Rows from a dataset of clips and code:
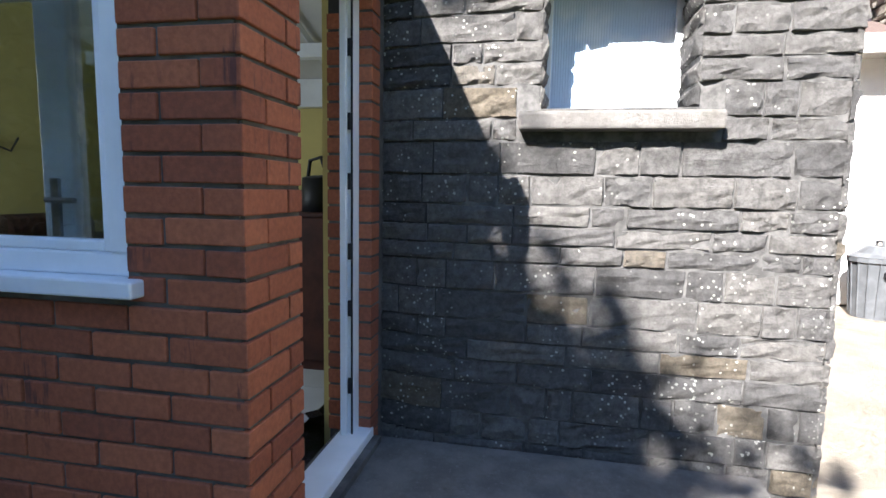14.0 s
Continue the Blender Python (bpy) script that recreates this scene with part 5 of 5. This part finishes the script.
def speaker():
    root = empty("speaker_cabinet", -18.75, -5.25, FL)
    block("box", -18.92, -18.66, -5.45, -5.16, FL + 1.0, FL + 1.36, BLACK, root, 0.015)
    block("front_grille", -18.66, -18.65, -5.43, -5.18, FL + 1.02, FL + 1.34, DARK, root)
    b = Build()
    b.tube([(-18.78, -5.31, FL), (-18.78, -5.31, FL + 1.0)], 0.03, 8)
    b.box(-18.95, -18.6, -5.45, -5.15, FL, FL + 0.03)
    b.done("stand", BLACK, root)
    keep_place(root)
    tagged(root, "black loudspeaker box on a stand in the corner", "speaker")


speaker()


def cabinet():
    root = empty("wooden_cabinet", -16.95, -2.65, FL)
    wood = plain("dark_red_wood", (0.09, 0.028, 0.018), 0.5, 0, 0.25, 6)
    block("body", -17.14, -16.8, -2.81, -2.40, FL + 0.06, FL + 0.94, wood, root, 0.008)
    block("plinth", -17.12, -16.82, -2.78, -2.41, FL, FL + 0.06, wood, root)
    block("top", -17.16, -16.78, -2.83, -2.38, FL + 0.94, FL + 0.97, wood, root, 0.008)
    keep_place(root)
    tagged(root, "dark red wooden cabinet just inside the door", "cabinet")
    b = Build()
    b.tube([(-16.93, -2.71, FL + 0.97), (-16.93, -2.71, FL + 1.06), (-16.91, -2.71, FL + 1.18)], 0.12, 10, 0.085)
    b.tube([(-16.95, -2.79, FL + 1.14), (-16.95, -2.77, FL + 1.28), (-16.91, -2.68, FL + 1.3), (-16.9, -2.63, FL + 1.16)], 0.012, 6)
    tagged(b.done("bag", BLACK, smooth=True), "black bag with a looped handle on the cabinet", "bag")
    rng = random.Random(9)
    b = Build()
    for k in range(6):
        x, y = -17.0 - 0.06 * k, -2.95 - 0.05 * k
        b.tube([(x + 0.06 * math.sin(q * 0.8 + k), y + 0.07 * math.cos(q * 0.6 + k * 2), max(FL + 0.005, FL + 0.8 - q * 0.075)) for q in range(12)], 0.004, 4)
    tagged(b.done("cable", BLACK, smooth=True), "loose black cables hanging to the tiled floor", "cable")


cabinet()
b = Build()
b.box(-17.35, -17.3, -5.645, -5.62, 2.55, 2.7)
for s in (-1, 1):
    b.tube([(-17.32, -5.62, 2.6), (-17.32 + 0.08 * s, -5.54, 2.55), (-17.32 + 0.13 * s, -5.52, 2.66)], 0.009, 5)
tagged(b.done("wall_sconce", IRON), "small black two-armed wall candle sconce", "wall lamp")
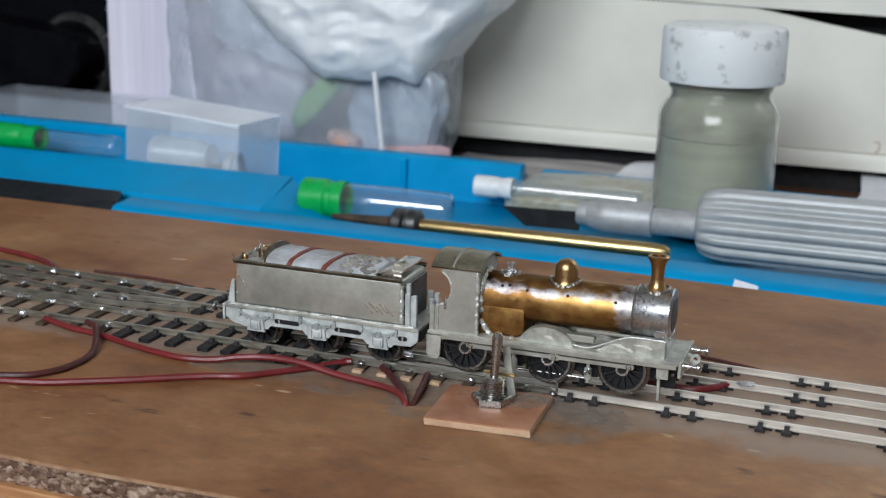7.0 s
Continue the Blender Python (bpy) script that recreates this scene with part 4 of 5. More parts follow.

Problem to solve:
Every entry must be written out exactly, with all pictures left out.

Expected answer:
14.0 s
Continue the Blender Python (bpy) script that recreates this scene with part 5 of 5. This part finishes the script.
def speaker():
    root = empty("speaker_cabinet", -18.75, -5.25, FL)
    block("box", -18.92, -18.66, -5.45, -5.16, FL + 1.0, FL + 1.36, BLACK, root, 0.015)
    block("front_grille", -18.66, -18.65, -5.43, -5.18, FL + 1.02, FL + 1.34, DARK, root)
    b = Build()
    b.tube([(-18.78, -5.31, FL), (-18.78, -5.31, FL + 1.0)], 0.03, 8)
    b.box(-18.95, -18.6, -5.45, -5.15, FL, FL + 0.03)
    b.done("stand", BLACK, root)
    keep_place(root)
    tagged(root, "black loudspeaker box on a stand in the corner", "speaker")


speaker()


def cabinet():
    root = empty("wooden_cabinet", -16.95, -2.65, FL)
    wood = plain("dark_red_wood", (0.09, 0.028, 0.018), 0.5, 0, 0.25, 6)
    block("body", -17.14, -16.8, -2.81, -2.40, FL + 0.06, FL + 0.94, wood, root, 0.008)
    block("plinth", -17.12, -16.82, -2.78, -2.41, FL, FL + 0.06, wood, root)
    block("top", -17.16, -16.78, -2.83, -2.38, FL + 0.94, FL + 0.97, wood, root, 0.008)
    keep_place(root)
    tagged(root, "dark red wooden cabinet just inside the door", "cabinet")
    b = Build()
    b.tube([(-16.93, -2.71, FL + 0.97), (-16.93, -2.71, FL + 1.06), (-16.91, -2.71, FL + 1.18)], 0.12, 10, 0.085)
    b.tube([(-16.95, -2.79, FL + 1.14), (-16.95, -2.77, FL + 1.28), (-16.91, -2.68, FL + 1.3), (-16.9, -2.63, FL + 1.16)], 0.012, 6)
    tagged(b.done("bag", BLACK, smooth=True), "black bag with a looped handle on the cabinet", "bag")
    rng = random.Random(9)
    b = Build()
    for k in range(6):
        x, y = -17.0 - 0.06 * k, -2.95 - 0.05 * k
        b.tube([(x + 0.06 * math.sin(q * 0.8 + k), y + 0.07 * math.cos(q * 0.6 + k * 2), max(FL + 0.005, FL + 0.8 - q * 0.075)) for q in range(12)], 0.004, 4)
    tagged(b.done("cable", BLACK, smooth=True), "loose black cables hanging to the tiled floor", "cable")


cabinet()
b = Build()
b.box(-17.35, -17.3, -5.645, -5.62, 2.55, 2.7)
for s in (-1, 1):
    b.tube([(-17.32, -5.62, 2.6), (-17.32 + 0.08 * s, -5.54, 2.55), (-17.32 + 0.13 * s, -5.52, 2.66)], 0.009, 5)
tagged(b.done("wall_sconce", IRON), "small black two-armed wall candle sconce", "wall lamp")
7.0 s
Continue the Blender Python (bpy) script that recreates this scene with part 4 of 5. More parts follow.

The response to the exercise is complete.